+++ Data provided

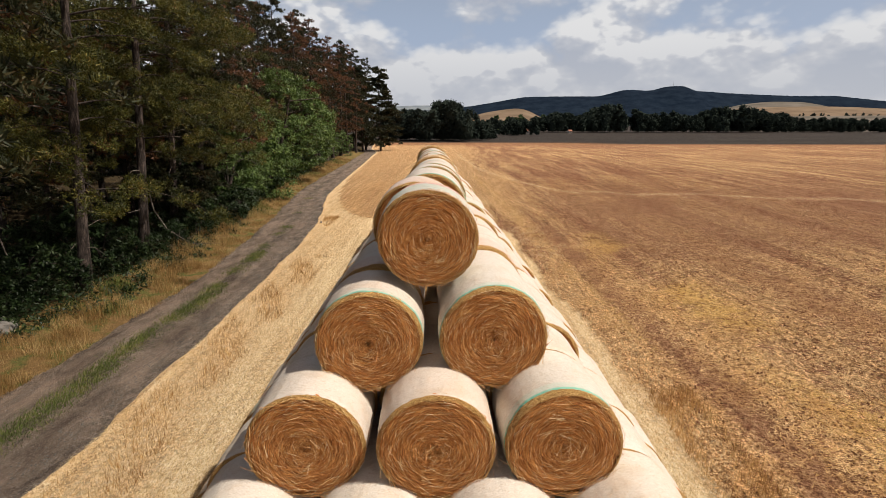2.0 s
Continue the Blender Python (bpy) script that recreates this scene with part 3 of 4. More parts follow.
def build_litter():
    rng = np.random.default_rng(21)
    p = scatter(rng, 165000, -11, 6.3, -6, 62, 1.2)
    ok = (p[:, 0] > along(ROAD_R, p[:, 1]) + 0.05) & ((p[:, 1] < strip_edge(p[:, 0]) + rng.normal(0, 0.4, len(p))) | (p[:, 0] < along(ROAD_R, p[:, 1]) + 1.1))
    v, s = blades(p[ok], 0.12, 0.006, 0.7, rng)
    stuff("stubble", fast_mesh("stubble", v, s, stubble_mat), "pale cut straw stubble standing in the field", "stubble")
    p = scatter(rng, 480000, -10, 30, -2, 72, 1.1)
    ok = ((p[:, 0] > 5.5 - 0.06 * np.clip(p[:, 1] - 10, 0, 60) + rng.normal(0, 0.5, len(p))) | (p[:, 1] > strip_edge(p[:, 0]))) & (p[:, 0] > along(ROAD_R, p[:, 1]) + 0.8)
    row = np.sin(p[:, 0] * 0.9 + 0.04 * p[:, 1]) + np.sin(p[:, 0] * 3.1 + 2 * np.sin(p[:, 1] * 1.7)) * np.sin(p[:, 1] * 2.3 + np.sin(p[:, 0] * 2.0)) + rng.normal(0, 0.4, len(p))
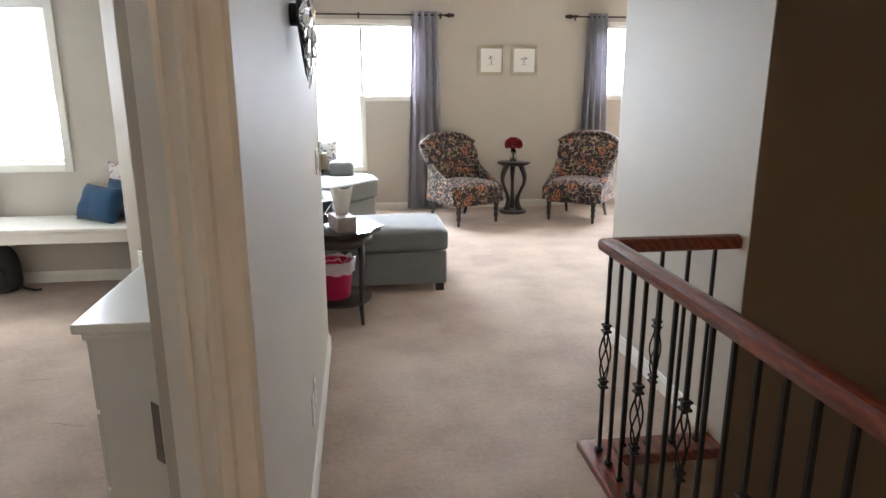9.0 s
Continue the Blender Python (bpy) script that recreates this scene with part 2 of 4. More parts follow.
def glow_material(name, colour, strength):
    m = bpy.data.materials.new(name)
    m.use_nodes = True
    b = m.node_tree.nodes["Principled BSDF"]
    b.inputs["Base Color"].default_value = (*colour, 1)
    b.inputs["Emission Color"].default_value = (*colour, 1)
    b.inputs["Emission Strength"].default_value = strength
    return m


def clear_material(name, colour, rough=0.0):
    m = bpy.data.materials.new(name)
    m.use_nodes = True
    b = m.node_tree.nodes["Principled BSDF"]
    b.inputs["Base Color"].default_value = (*colour, 1)
    b.inputs["Roughness"].default_value = rough
    b.inputs["Transmission Weight"].default_value = 1.0
    b.inputs["IOR"].default_value = 1.45
    return m


def shade_material():
    m = bpy.data.materials.new("blind_fabric")
    m.use_nodes = True
    t = m.node_tree
    out, b = t.nodes["Material Output"], t.nodes["Principled BSDF"]
    b.inputs["Base Color"].default_value, b.inputs["Roughness"].default_value = (0.85, 0.85, 0.83, 1), 0.8
    tr, mx = t.nodes.new("ShaderNodeBsdfTranslucent"), t.nodes.new("ShaderNodeMixShader")
    tr.inputs[0].default_value = (0.92, 0.92, 0.9, 1)
    mx.inputs[0].default_value = 0.65
    t.links.new(b.outputs[0], mx.inputs[1])
    t.links.new(tr.outputs[0], mx.inputs[2])
    t.links.new(mx.outputs[0], out.inputs[0])
    return m


def cloth(name, col, *args, **more):
    """A woven panel that lets some of the light behind it through."""
    m = mat(name, col, *args, **more)
    t = m.node_tree
    tr, mx = t.nodes.new("ShaderNodeBsdfTranslucent"), t.nodes.new("ShaderNodeMixShader")
    tr.inputs[0].default_value = (*[min(1, 1.2 * c) for c in col], 1)
    mx.inputs[0].default_value = 0.3
    t.links.new(t.nodes["Principled BSDF"].outputs[0], mx.inputs[1])
    t.links.new(tr.outputs[0], mx.inputs[2])
    t.links.new(mx.outputs[0], t.nodes["Material Output"].inputs[0])
    return m


WALL = mat("wall_paint_greige", (0.50, 0.455, 0.385), 0.58, vary=0.025, scale=1.2, fine=180, bump=0.12, spec=0.3)
# Dark brown with the stairwell's shade put into the wall colour.
WALL_DIM = mat("wall_brown_with_shade", (0.15, 0.105, 0.07), 0.5, vary=0.03, scale=1.2, fine=180, bump=0.12)
CEIL = mat("ceiling_paint_white", (0.74, 0.74, 0.73), 0.9, vary=0.05, scale=2, fine=140, bump=0.5)
TRIM = mat("trim_paint_white", (0.72, 0.69, 0.62), 0.35, vary=0.03, scale=3, fine=40)
DOORW = mat("door_paint_white", (0.74, 0.72, 0.67), 0.38, vary=0.02, scale=3, fine=70, bump=0.05)
CARPET = carpet_material()
LAMINATE = mat("white_laminate", (0.84, 0.80, 0.73), 0.38, vary=0.02, scale=2, fine=30)
DRESSERW = mat("dresser_lacquer", (0.70, 0.68, 0.63), 0.28, vary=0.02, scale=2, fine=30)
GREEN = mat("green_panel", (0.20, 0.27, 0.012), 0.5, vary=0.05)
RED = mat("red_board", (0.33, 0.02, 0.03), 0.5, vary=0.08)
MATTRESS = mattress_material()
STEEL = mat("brushed_nickel", (0.36, 0.34, 0.31), 0.2, 1.0, 0.05)
CHROME = mat("polished_metal", (0.8, 0.8, 0.8), 0.12, 1.0, 0.03)
IRON = mat("black_iron", (0.012, 0.011, 0.010), 0.45, 0.4, 0.15, fine=90, bump=0.1)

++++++

> Work instructions
Write out every entry again word for word, without any of the pictures.

> Task result
2.0 s
Continue the Blender Python (bpy) script that recreates this scene with part 3 of 4. More parts follow.
def build_litter():
    rng = np.random.default_rng(21)
    p = scatter(rng, 165000, -11, 6.3, -6, 62, 1.2)
    ok = (p[:, 0] > along(ROAD_R, p[:, 1]) + 0.05) & ((p[:, 1] < strip_edge(p[:, 0]) + rng.normal(0, 0.4, len(p))) | (p[:, 0] < along(ROAD_R, p[:, 1]) + 1.1))
    v, s = blades(p[ok], 0.12, 0.006, 0.7, rng)
    stuff("stubble", fast_mesh("stubble", v, s, stubble_mat), "pale cut straw stubble standing in the field", "stubble")
    p = scatter(rng, 480000, -10, 30, -2, 72, 1.1)
    ok = ((p[:, 0] > 5.5 - 0.06 * np.clip(p[:, 1] - 10, 0, 60) + rng.normal(0, 0.5, len(p))) | (p[:, 1] > strip_edge(p[:, 0]))) & (p[:, 0] > along(ROAD_R, p[:, 1]) + 0.8)
    row = np.sin(p[:, 0] * 0.9 + 0.04 * p[:, 1]) + np.sin(p[:, 0] * 3.1 + 2 * np.sin(p[:, 1] * 1.7)) * np.sin(p[:, 1] * 2.3 + np.sin(p[:, 0] * 2.0)) + rng.normal(0, 0.4, len(p))
9.0 s
Continue the Blender Python (bpy) script that recreates this scene with part 2 of 4. More parts follow.
def glow_material(name, colour, strength):
    m = bpy.data.materials.new(name)
    m.use_nodes = True
    b = m.node_tree.nodes["Principled BSDF"]
    b.inputs["Base Color"].default_value = (*colour, 1)
    b.inputs["Emission Color"].default_value = (*colour, 1)
    b.inputs["Emission Strength"].default_value = strength
    return m


def clear_material(name, colour, rough=0.0):
    m = bpy.data.materials.new(name)
    m.use_nodes = True
    b = m.node_tree.nodes["Principled BSDF"]
    b.inputs["Base Color"].default_value = (*colour, 1)
    b.inputs["Roughness"].default_value = rough
    b.inputs["Transmission Weight"].default_value = 1.0
    b.inputs["IOR"].default_value = 1.45
    return m


def shade_material():
    m = bpy.data.materials.new("blind_fabric")
    m.use_nodes = True
    t = m.node_tree
    out, b = t.nodes["Material Output"], t.nodes["Principled BSDF"]
    b.inputs["Base Color"].default_value, b.inputs["Roughness"].default_value = (0.85, 0.85, 0.83, 1), 0.8
    tr, mx = t.nodes.new("ShaderNodeBsdfTranslucent"), t.nodes.new("ShaderNodeMixShader")
    tr.inputs[0].default_value = (0.92, 0.92, 0.9, 1)
    mx.inputs[0].default_value = 0.65
    t.links.new(b.outputs[0], mx.inputs[1])
    t.links.new(tr.outputs[0], mx.inputs[2])
    t.links.new(mx.outputs[0], out.inputs[0])
    return m


def cloth(name, col, *args, **more):
    """A woven panel that lets some of the light behind it through."""
    m = mat(name, col, *args, **more)
    t = m.node_tree
    tr, mx = t.nodes.new("ShaderNodeBsdfTranslucent"), t.nodes.new("ShaderNodeMixShader")
    tr.inputs[0].default_value = (*[min(1, 1.2 * c) for c in col], 1)
    mx.inputs[0].default_value = 0.3
    t.links.new(t.nodes["Principled BSDF"].outputs[0], mx.inputs[1])
    t.links.new(tr.outputs[0], mx.inputs[2])
    t.links.new(mx.outputs[0], t.nodes["Material Output"].inputs[0])
    return m


WALL = mat("wall_paint_greige", (0.50, 0.455, 0.385), 0.58, vary=0.025, scale=1.2, fine=180, bump=0.12, spec=0.3)
# Dark brown with the stairwell's shade put into the wall colour.
WALL_DIM = mat("wall_brown_with_shade", (0.15, 0.105, 0.07), 0.5, vary=0.03, scale=1.2, fine=180, bump=0.12)
CEIL = mat("ceiling_paint_white", (0.74, 0.74, 0.73), 0.9, vary=0.05, scale=2, fine=140, bump=0.5)
TRIM = mat("trim_paint_white", (0.72, 0.69, 0.62), 0.35, vary=0.03, scale=3, fine=40)
DOORW = mat("door_paint_white", (0.74, 0.72, 0.67), 0.38, vary=0.02, scale=3, fine=70, bump=0.05)
CARPET = carpet_material()
LAMINATE = mat("white_laminate", (0.84, 0.80, 0.73), 0.38, vary=0.02, scale=2, fine=30)
DRESSERW = mat("dresser_lacquer", (0.70, 0.68, 0.63), 0.28, vary=0.02, scale=2, fine=30)
GREEN = mat("green_panel", (0.20, 0.27, 0.012), 0.5, vary=0.05)
RED = mat("red_board", (0.33, 0.02, 0.03), 0.5, vary=0.08)
MATTRESS = mattress_material()
STEEL = mat("brushed_nickel", (0.36, 0.34, 0.31), 0.2, 1.0, 0.05)
CHROME = mat("polished_metal", (0.8, 0.8, 0.8), 0.12, 1.0, 0.03)
IRON = mat("black_iron", (0.012, 0.011, 0.010), 0.45, 0.4, 0.15, fine=90, bump=0.1)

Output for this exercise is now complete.